Thanks I feel much clearer on the issue. This has raised another question but it is unrelated and I will still a new thread to address it.

 

Here's the problem I have with this concept of applying nepsis to activites such as reading certain material, playing certain games, or watching certain TV shows.

 

I feel it's counter-productive to completely abstain from watching a video or a book written by an atheist, or any other person with "unorthodox" (little "o" there) beliefs all in the name of guarding one's soul. Anna and many others have made reference to this before, and I am having a hard trouble grasping it.

 

St. Peter says that we must

"Always be prepared to give an answer to everyone who asks you to give the reason for the hope that you have." 1 Peter 3:15

 

How can we hope to do this if we don't read and understand the argument of the opposition? I love Fr.
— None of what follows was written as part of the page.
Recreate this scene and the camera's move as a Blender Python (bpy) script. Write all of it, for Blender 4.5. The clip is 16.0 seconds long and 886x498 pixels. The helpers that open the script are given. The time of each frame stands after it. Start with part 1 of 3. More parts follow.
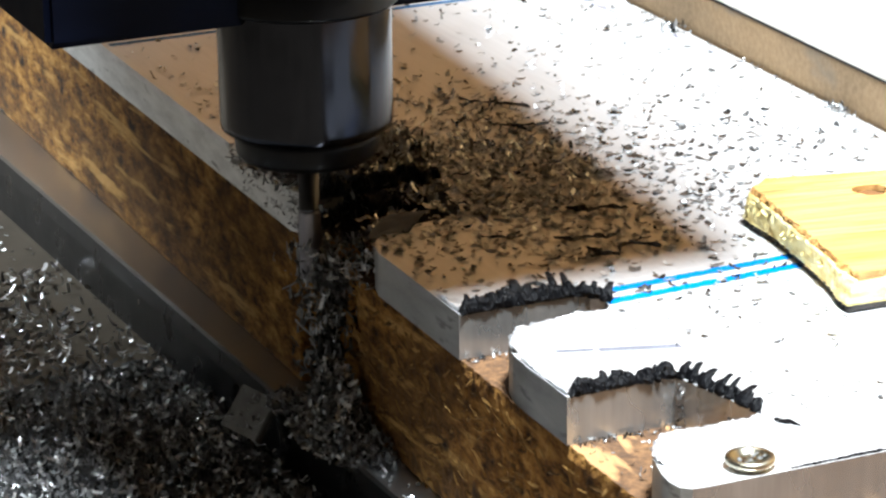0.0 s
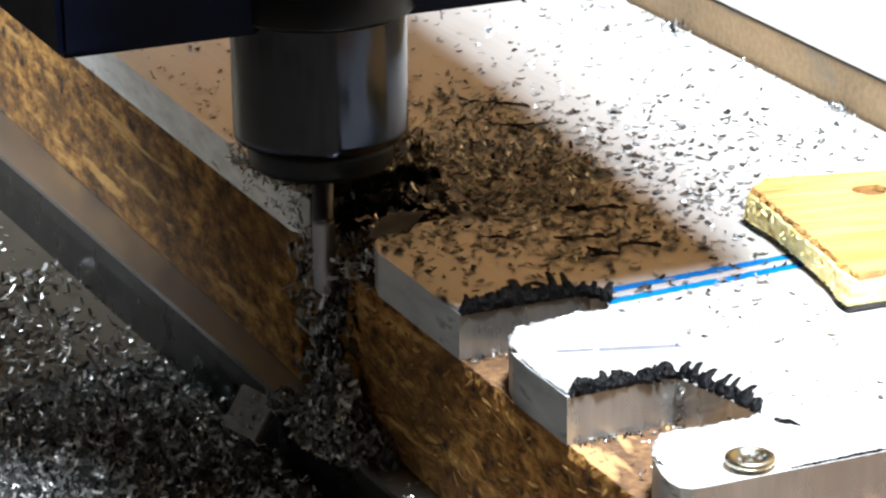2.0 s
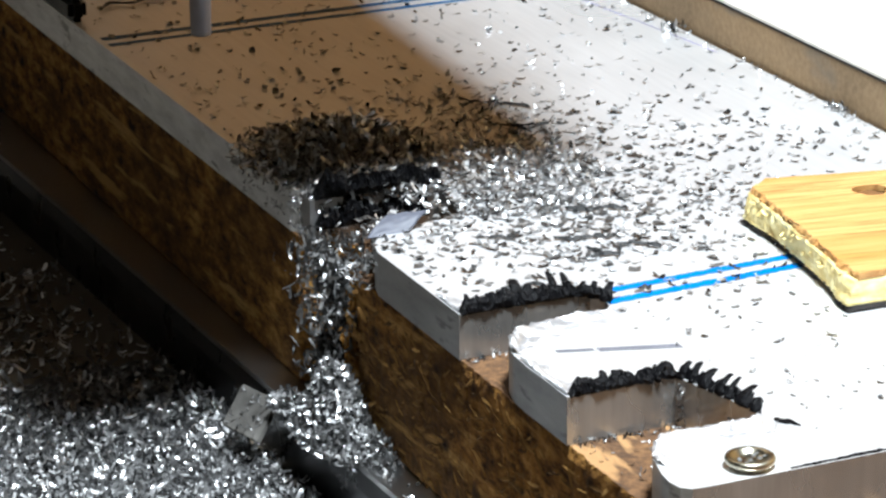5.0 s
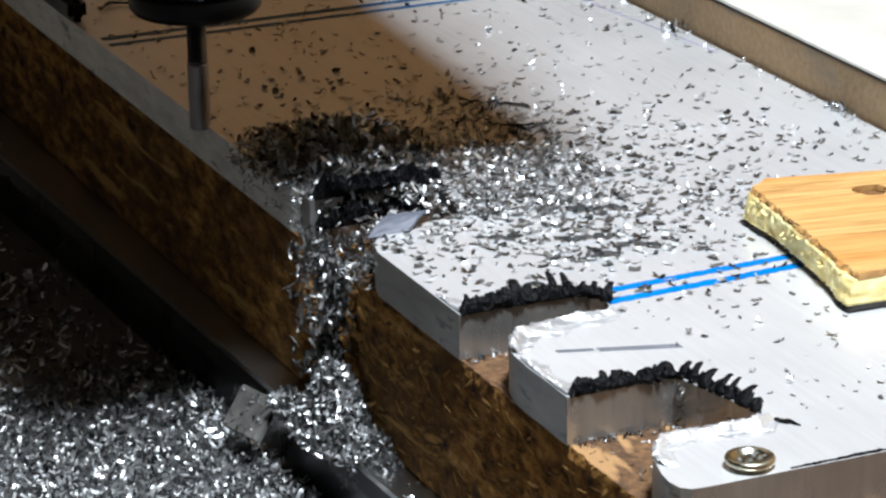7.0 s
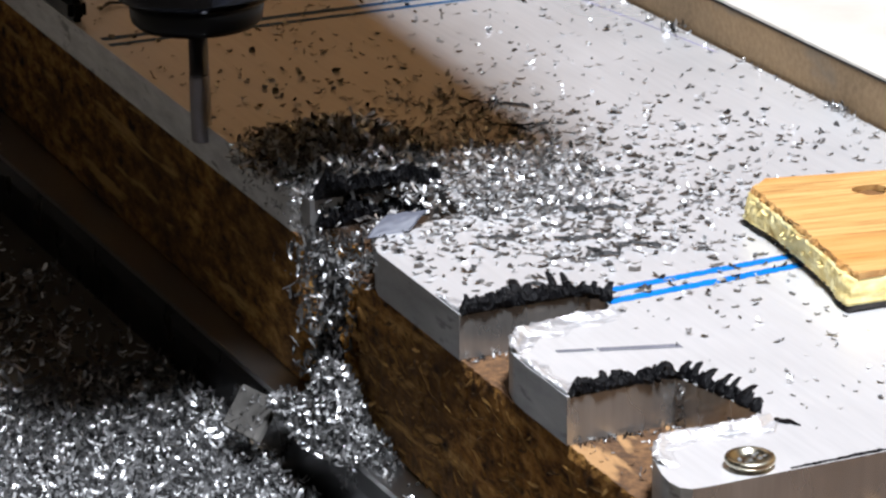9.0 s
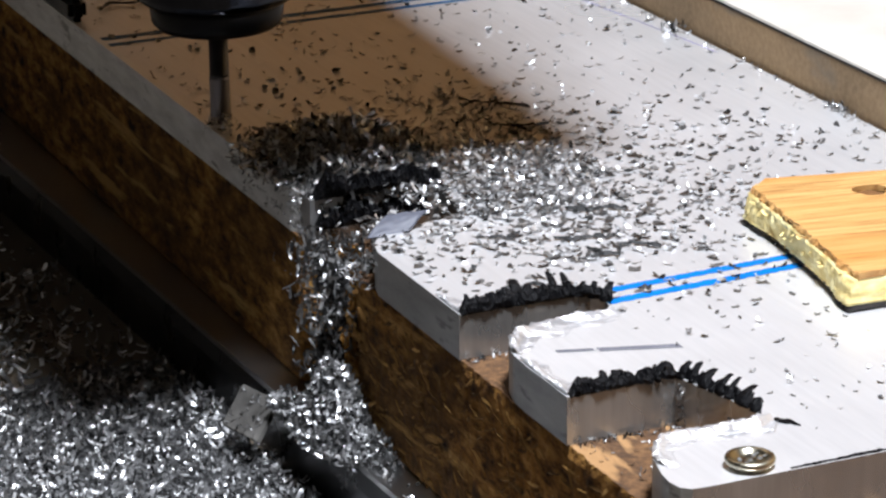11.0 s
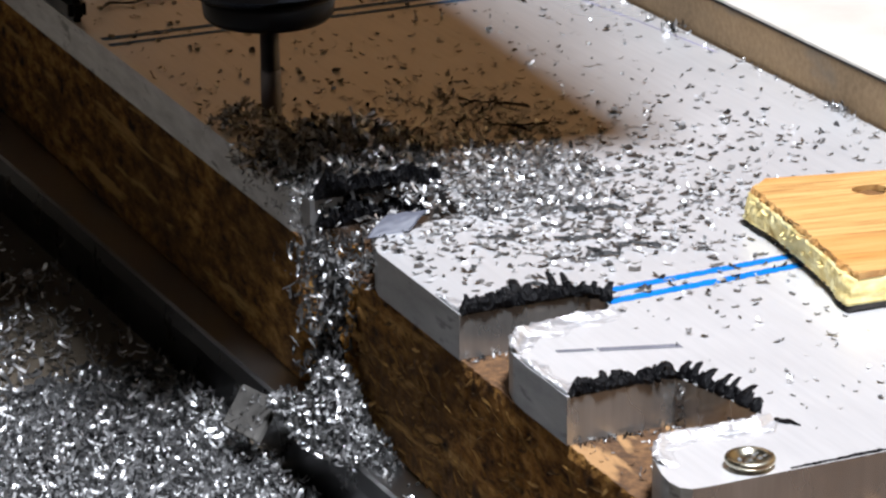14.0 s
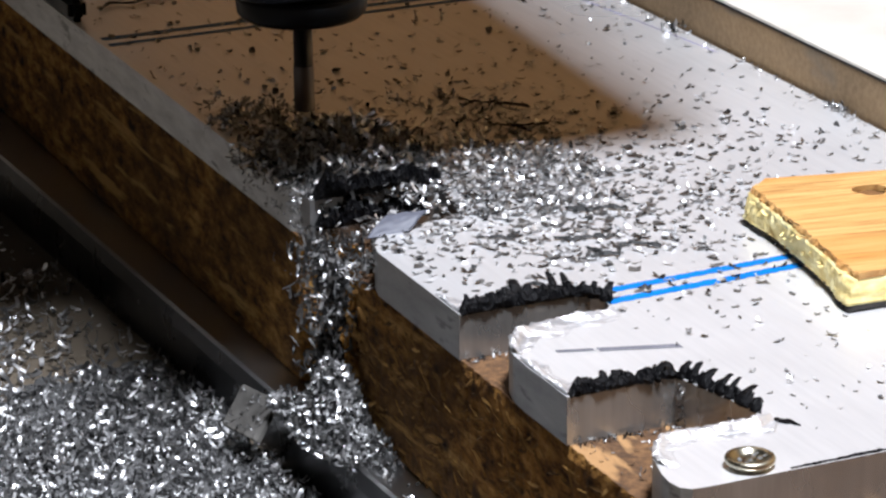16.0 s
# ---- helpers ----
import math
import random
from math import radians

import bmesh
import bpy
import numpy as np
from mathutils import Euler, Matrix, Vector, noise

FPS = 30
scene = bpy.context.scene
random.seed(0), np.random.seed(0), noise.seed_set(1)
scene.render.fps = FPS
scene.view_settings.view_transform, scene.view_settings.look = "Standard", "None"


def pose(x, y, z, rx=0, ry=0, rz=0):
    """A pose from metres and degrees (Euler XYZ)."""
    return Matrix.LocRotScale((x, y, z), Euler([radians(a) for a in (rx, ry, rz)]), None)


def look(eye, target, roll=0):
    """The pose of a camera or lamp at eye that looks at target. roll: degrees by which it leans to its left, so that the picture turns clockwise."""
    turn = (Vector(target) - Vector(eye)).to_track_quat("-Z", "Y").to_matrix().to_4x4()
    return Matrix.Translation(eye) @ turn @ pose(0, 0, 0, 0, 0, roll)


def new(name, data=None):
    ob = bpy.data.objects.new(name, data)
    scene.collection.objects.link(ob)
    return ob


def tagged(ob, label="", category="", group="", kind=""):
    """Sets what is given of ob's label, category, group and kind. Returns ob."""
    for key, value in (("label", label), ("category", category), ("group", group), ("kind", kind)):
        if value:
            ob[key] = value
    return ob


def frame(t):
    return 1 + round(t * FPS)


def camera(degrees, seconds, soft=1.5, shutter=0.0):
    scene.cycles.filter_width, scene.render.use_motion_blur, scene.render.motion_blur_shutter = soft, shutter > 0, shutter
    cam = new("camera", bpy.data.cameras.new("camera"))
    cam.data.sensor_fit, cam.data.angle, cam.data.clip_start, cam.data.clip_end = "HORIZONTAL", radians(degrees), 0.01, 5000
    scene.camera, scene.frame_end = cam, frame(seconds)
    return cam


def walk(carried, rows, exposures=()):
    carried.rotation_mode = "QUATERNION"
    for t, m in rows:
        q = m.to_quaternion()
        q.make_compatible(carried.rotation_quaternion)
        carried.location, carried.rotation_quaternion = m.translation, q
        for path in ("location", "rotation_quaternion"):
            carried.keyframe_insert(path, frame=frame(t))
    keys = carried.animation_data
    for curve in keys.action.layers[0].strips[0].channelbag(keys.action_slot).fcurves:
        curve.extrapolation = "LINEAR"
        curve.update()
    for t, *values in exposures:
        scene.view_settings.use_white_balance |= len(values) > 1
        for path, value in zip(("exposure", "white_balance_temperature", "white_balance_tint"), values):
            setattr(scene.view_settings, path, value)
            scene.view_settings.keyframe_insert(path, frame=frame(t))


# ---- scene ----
cam = camera(15.7, 16.0, soft=2.45)
EYE, AIM = (-0.318, -0.712, 0.292), (0.443, 1.015, -0.371)
walk(cam, [(0, look(EYE, AIM, -0.8)), (16, look(EYE, AIM, -0.8))],
     exposures=[(0, 1.0, 6060, 4), (3.9, 1.0, 6060, 4), (5.8, -0.08, 6080, 4), (7.0, -0.08, 6000, 5), (8.4, -0.06, 6150, 11), (12, -0.08, 6150, 11), (16, -0.08, 6150, 12)])

# ---------------------------------------------------------------- light
world = bpy.data.worlds.new("world")
scene.world = world
world.use_nodes = True
world.node_tree.nodes["Background"].inputs[0].default_value = (1.0, 0.85, 0.68, 1)
world.node_tree.nodes["Background"].inputs[1].default_value = 0.05


def disc_lamp(name, eye, target, power, size, colour):
    data = bpy.data.lights.new(name, "AREA")
    data.shape, data.size, data.energy, data.color = "DISK", size, power, colour
    ob = new(name, data)
    ob.matrix_world = look(eye, target)
    return ob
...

Thomas Hopko and he put out a really great series on "Darwin and Christianity" (link here) and it is clear that he did his research. I know many of you are familiar with the series and I think you can agree he did extensive reading from both sides of the isle. The book that eventually led me to Christianity was one by Timothy Keller (found here) in which he looks at the major points made by skeptics of Christianity and even quotes them in their original works. Not to mention he was a protestant with a very protestant understanding of the fall and original sin, and yet I still found my way to Orthodoxy. How can we give an answer if we do not read/watch things that often challenge or even undermine our faith?

 

Therefore I have trouble understanding the relation between nepsis and abstention from unsavory literature. I hope you all can help me. I don't mean to pick on Anna in the slightest, she merely made reference to it and brought it to my attention again.  :)

 

-Anthony


Edited by Anthony D., 09 February 2013 - 09:59 PM.